There was no way to reconcile this.

One day, an issue of the culture-jamming, anti-capitalist magazine Adbusters came in the mail and postulated a fictional catastrophic event, one that abruptly ended the capitalist, corporate, cheap-oil world system. The magazine was a collection of philosophical musings and tirades about the “crash” and readers’ letters, both personal (“I stay because New Yorkers are good at surviving, because we pride ourselves on our resilience”) and practical (how to raise chickens, clean wounds, treat water).

The issue, a collective exercise of the imagination, also fueled my own. I admit to being thrilled by the idea that it could all just suddenly end. Not that I really wanted the world to collapse. New York was only a few years beyond the smoky hell of 9/11, and within months, Hurricane Katrina would bring New Orleans its own apocalypse—more of these horrors was nothing to wish for. But I felt a lightness in imagining the possibility of some kind of redo.

And a collapse didn’t seem all that far-fetched. Peak oil was being projected. The housing market bubble was just a few years away.

There were ways to live with less, I knew, both from my time in Ecuador and in my home neighborhood, where people raised chickens and goats and tended gardens. We were all riding our bikes as much as possible. Even a good-deeds bicycle group called the Superheroes came through one spring and built a compost toilet in the backyard next door. But could such small changes really rearrange our systems of thinking and living?

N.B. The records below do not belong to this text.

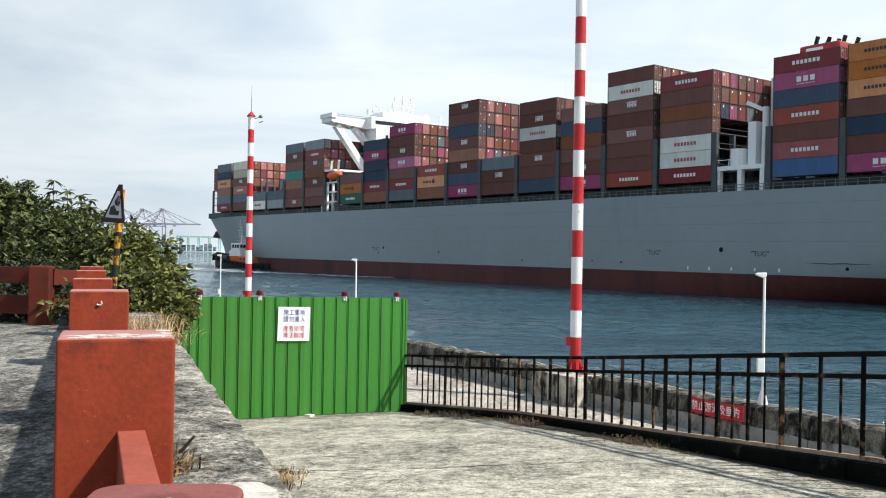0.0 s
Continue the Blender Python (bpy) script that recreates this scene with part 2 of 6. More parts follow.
M["mortar"] = mat("pale_mortar", (0.52, 0.495, 0.43), 0.9, 0, 0.25, 14, 70, 0.6, (0.34, 0.32, 0.28), 0.25, 0.01)
M["crack"] = mat("dirt_filled_crack", (0.05, 0.047, 0.04), 0.95, 0, 0.4, 9, 60, 0.3)
M["footstrip"] = mat("black_blotched_strip", (0.05, 0.047, 0.038), 0.95, 0, 0.6, 6.0, 45, 0.6, (0.014, 0.014, 0.011), 0.5, 0.01, spec=0.05)
# ship
M["hull"] = mat("grey_ship_paint", (0.246, 0.293, 0.308), 0.42, 0, 0.07, 0.05, 0.8, 0.03, (0.20, 0.24, 0.258), 0.15, 0.05, streak=4)
M["seam"] = mat("dulled_seam_paint", (0.205, 0.245, 0.262), 0.5, 0, 0.2, 0.2, 2, 0)
M["boot"] = mat("red_antifouling", (0.092, 0.029, 0.027), 0.6, 0, 0.3, 0.15, 1.5, 0.05, (0.055, 0.022, 0.022), 0.40, 0.05, streak=6)
M["steel"] = mat("dark_grey_deck_steel", (0.070, 0.083, 0.090), 0.6, 0, 0.3, 0.8, 6, 0.1)
M["steel2"] = mat("mid_grey_deck_steel", (0.16, 0.19, 0.19), 0.6, 0, 0.2, 0.8, 6, 0.1)
M["steel3"] = mat("dull_green_grey_steel", (0.12, 0.145, 0.150), 0.6, 0, 0.25, 0.8, 6, 0.1)
M["deckdark"] = mat("black_shaded_opening", (0.008, 0.009, 0.010), 0.8, 0, 0.3, 1, 6, 0)
M["shipwhite"] = mat("white_superstructure", (0.80, 0.81, 0.80), 0.4, 0, 0.05, 0.3, 3, 0.02)
M["lifeboat"] = mat("orange_lifeboat_shell", (0.70, 0.12, 0.03), 0.4, 0, 0.1, 0.6, 5, 0)
M["glassdark"] = mat("dark_window_glass", (0.02, 0.028, 0.035), 0.1, 0, 0.2, 0.5, 3, 0)
M["shipred"] = mat("red_funnel_paint", (0.30, 0.045, 0.042), 0.5, 0, 0.12, 0.4, 4, 0.02)
M["tyre"] = mat("black_rubber", (0.014, 0.014, 0.015), 0.85, 0, 0.3, 3, 20, 0.2)
M["tughull"] = mat("black_tug_hull", (0.018, 0.019, 0.021), 0.5, 0, 0.4, 0.4, 4, 0.1, (0.10, 0.05, 0.03), 0.1)
M["tugorange"] = mat("orange_tug_paint", (0.62, 0.13, 0.035), 0.5, 0, 0.12, 0.5, 5, 0.02)
M["foam"] = mat("sea_foam", (0.80, 0.84, 0.85), 0.9, 0, 0.1, 1.2, 8, 0.3)
# distance
M["quayface"] = mat("dark_wet_quay", (0.088, 0.097, 0.104), 0.8, 0, 0.4, 0.2, 2, 0.2)
M["quaytop"] = mat("quay_concrete", (0.19, 0.19, 0.19), 0.9, 0, 0.2, 0.1, 1, 0.1)
M["lawn"] = mat("dry_lawn", (0.120, 0.126, 0.074), 0.95, 0, 0.35, 0.12, 1.5, 0.2, (0.125, 0.118, 0.076), 0.4)
M["terrace"] = mat("terrace_edge", (0.05, 0.06, 0.03), 0.9, 0, 0.3, 0.4, 2, 0.1)
M["farleaf"] = leaf_mat("far_foliage", (0.022, 0.042, 0.022), (0.06, 0.095, 0.045))
# crane colours, paler than the paint: distance haze is mixed in
M["cranered"] = mat("red_crane_paint_with_haze", (0.68, 0.44, 0.49), 0.6, 0, 0.15, 0.1, 1, 0)
M["cranewhite"] = mat("white_crane_paint_with_haze", (0.86, 0.78, 0.82), 0.6, 0, 0.1, 0.1, 1, 0)
M["cranehaze"] = mat("crane_paint_in_violet_haze", (0.31, 0.29, 0.35), 0.7, 0, 0.08, 0.1, 1, 0)
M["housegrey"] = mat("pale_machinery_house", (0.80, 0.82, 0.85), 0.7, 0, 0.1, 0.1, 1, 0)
M["craneyellow"] = mat("yellow_gantry_paint", (0.25, 0.215, 0.135), 0.6, 0, 0.12, 0.1, 1, 0)
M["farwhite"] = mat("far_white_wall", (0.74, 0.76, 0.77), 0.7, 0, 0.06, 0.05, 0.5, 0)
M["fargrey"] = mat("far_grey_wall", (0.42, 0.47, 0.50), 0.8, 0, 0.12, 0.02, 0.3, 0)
# blue grey lifted towards the sky: distance haze is in the colour
M["farblue"] = mat("far_blue_in_haze", (0.47, 0.53, 0.57), 0.9, 0, 0.08, 0.004, 0.05, 0)
M["seahull"] = mat("green_grey_moored_hull", (0.17, 0.24, 0.28), 0.6, 0, 0.1, 0.05, 0.5, 0)
M["smoke"] = mat("white_steam", (0.82, 0.84, 0.86), 1.0, 0, 0.05, 0.1, 1, 0)

BOX = {
    "b": (0.155, 0.053, 0.041), "c": (0.27, 0.092, 0.045), "m": (0.25, 0.042, 0.048), "r": (0.36, 0.078, 0.052), "o": (0.60, 0.20, 0.045),
    "p": (0.36, 0.050, 0.150), "n": (0.024, 0.052, 0.100), "u": (0.030, 0.105, 0.26), "t": (0.055, 0.30, 0.27), "g": (0.36, 0.40, 0.42),
    "w": (0.66, 0.66, 0.61), "d": (0.028, 0.125, 0.080), "s": (0.125, 0.175, 0.200), "y": (0.62, 0.56, 0.40)}
BOXMAT = {k: ribbed("container_steel_" + k, v) for k, v in BOX.items()}


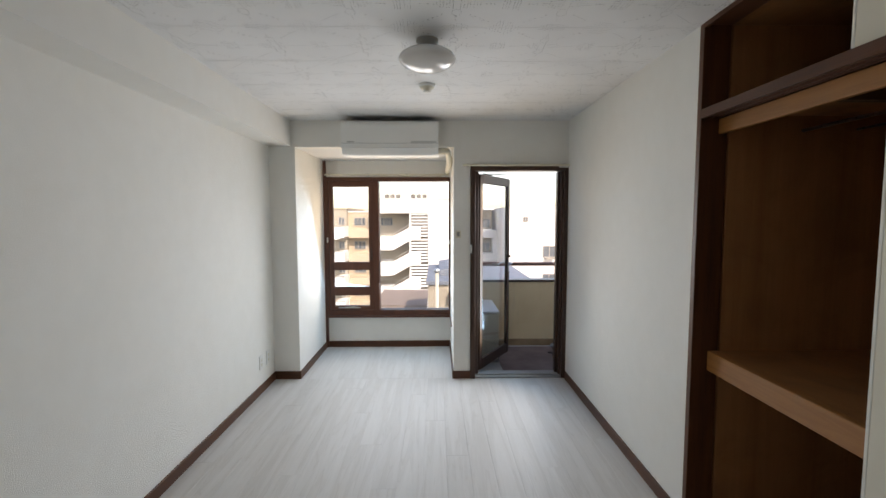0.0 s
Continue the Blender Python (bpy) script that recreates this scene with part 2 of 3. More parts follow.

As I flipped through Adbusters, two pieces in particular intrigued me. One was a letter to a long-distance lover lamenting the length of the miles and the loss of the internet. The other was a hand-drawn map of the US railway system with a call to go west, saying that “Train tracks make for sweet travel.” Accompanying the map was a series of hand-drawn hobo symbols used to communicate helpful information (water, safe camps, threats, etc.). “Pick up a piece of chalk and spread your own messages,” the contributor implored.

I began to daydream. The Union Pacific line passed a mile from my house, and the graffiti-splattered trains often interrupted my daily bike commute. One day, I envisioned a man walking down the tracks, a man who’d already lost what he most loved, a man for whom the loss of everything else might be an invitation to start anew.

So I followed him.

It was a relief to hand over my irreconcilable angst, and later, my own personal grief, to fictional characters and let them wrestle with it. I followed them along the tracks, around the neighborhood, and toward the real myths that reveal the many shapes of our faith. The widowed man on the tracks led me to a fierce activist who led me to bike-riding superheroes who led me to a messiah who led me to a girl who would, in losing everything, find her voice.

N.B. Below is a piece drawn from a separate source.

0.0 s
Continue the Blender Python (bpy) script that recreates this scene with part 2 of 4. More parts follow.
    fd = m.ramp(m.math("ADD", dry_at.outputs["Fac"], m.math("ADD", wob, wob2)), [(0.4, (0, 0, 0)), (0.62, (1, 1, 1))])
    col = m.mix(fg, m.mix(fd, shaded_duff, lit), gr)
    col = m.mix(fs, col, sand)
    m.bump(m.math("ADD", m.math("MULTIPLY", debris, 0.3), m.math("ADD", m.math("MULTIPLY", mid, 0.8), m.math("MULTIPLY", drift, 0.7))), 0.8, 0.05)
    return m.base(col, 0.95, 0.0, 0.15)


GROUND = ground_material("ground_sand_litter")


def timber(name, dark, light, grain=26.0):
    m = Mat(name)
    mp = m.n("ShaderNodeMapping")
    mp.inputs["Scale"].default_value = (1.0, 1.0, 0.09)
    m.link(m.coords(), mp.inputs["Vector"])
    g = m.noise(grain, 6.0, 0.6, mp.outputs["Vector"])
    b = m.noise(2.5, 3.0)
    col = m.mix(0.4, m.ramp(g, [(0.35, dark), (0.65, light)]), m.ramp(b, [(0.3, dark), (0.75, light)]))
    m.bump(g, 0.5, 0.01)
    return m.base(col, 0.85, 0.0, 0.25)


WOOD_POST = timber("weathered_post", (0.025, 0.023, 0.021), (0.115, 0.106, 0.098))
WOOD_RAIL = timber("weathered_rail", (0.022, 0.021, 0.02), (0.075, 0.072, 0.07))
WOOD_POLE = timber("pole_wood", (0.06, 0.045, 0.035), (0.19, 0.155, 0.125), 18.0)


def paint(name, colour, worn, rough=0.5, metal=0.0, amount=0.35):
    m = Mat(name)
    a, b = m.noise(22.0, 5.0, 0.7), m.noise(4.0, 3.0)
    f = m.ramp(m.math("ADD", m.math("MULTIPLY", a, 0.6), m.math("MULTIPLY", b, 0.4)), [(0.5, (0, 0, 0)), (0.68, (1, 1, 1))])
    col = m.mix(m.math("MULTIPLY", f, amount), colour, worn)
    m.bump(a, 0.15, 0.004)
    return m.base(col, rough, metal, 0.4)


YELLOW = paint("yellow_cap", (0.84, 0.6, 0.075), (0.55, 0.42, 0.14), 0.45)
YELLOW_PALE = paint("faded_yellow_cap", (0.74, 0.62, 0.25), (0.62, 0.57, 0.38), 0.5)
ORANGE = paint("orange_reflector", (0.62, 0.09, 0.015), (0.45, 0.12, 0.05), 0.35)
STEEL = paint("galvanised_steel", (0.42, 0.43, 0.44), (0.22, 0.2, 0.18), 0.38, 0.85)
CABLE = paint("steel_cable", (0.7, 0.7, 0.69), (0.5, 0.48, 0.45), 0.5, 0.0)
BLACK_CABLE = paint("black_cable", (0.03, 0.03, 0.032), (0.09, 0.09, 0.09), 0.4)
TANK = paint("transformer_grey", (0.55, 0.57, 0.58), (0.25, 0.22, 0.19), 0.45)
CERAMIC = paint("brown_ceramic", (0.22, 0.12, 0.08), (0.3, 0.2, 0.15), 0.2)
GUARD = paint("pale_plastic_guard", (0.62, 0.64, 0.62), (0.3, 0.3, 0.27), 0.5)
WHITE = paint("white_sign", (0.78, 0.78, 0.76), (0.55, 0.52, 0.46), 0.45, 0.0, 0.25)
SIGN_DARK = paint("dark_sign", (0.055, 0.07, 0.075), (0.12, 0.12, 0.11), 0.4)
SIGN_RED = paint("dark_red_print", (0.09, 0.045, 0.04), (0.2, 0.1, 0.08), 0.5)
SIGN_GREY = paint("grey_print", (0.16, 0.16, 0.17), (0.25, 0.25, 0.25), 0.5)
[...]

With the power out, I noticed nothing needed to be sold in quite the same way. If, as Bill McKibben writes, the main message of television advertising is that you alone are the most important thing, the heaviest object in the universe, then without this advertising perhaps we are lighter. And if we are lighter, then perhaps we can rise in such a way that other things come into focus—things like neighbors in need and teenagers with something to say and expanding pots of soup and gaps in the map and a sense of home.

I stayed on the tracks, writing the novel, for well over a decade. I knew what resilience looked like and I knew about rage and persistence. So I kept going, past the housing crisis and the bank bailouts, past the Paris climate accord and the 2016 US election. Past the nagging notion that we’d somehow tire of stories about the end times. But it wasn’t really the end times that pulled me. It was thinking about what we’d do after the end times—together, with our creativity, not just out of necessity but also out of love, in an altogether different kind of light.